In January 1925, Amundsen had gone on another cross-country lecture tour of the United States to promote his latest adventure and to raise funds. The three-week tour was a grand success, characterized by filled halls. But it was tempered with an unsettling lack of letters from Kristine Bennett in London, to whom he regularly wrote and professed his love. In early February he boarded a ship for London, to see her before going on to Italy and Norway. As ever, he was only partly satisfied with the meeting. Bennett had indeed been growing distant; the lingering and tortured affair was now in its thirteenth year. She claimed illness for most of Amundsen’s visit and couldn’t see him often, keeping him always in a state of uncertainty that could only have been unsatisfying and demoralizing. From London, he took a boat and train to Pisa, where he met with Riiser-Larsen, the genial, six-foot-four, pipe-smoking pilot who was to be second-in-command but who in reality was doing most of the detailed work for the expedition, including the day-to-day organizing.

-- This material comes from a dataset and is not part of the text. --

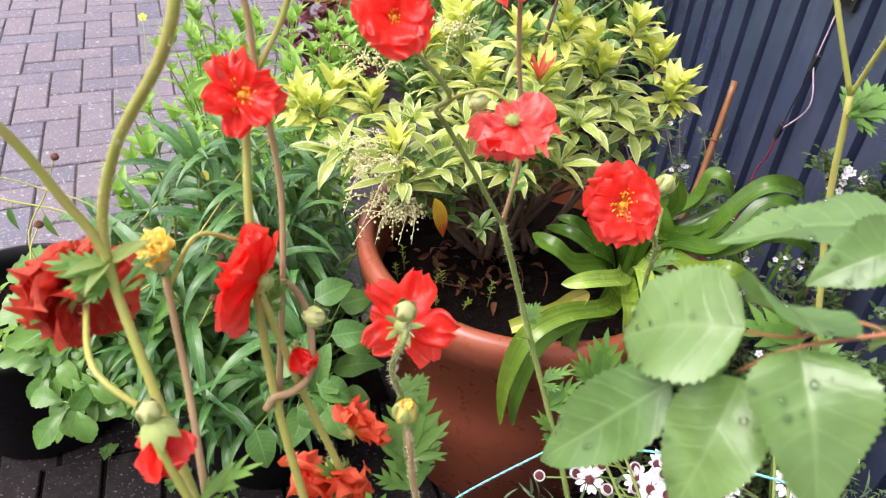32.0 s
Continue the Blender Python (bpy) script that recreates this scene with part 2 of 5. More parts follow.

Amundsen as usual was the charismatic front of the expedition, generating the overarching idea and drumming up publicity through tours and interviews. A new company had been formed to deal with the expedition in order to keep Amundsen’s disastrous personal finances separate from it. This had been one of the conditions stipulated by the Norwegian government before financing the navy rescue required after Amundsen’s failed polar flight expedition of the previous year. The new corporation’s board of directors included Rolf Tommesen, the chairman of the Norwegian Aeronautical Association, and several other prominent individuals including Johann Sverre, the Norwegian delegate to the International Olympic Committee—a fitting choice, since Amundsen’s exploits were now international sporting and entertainment extravaganzas.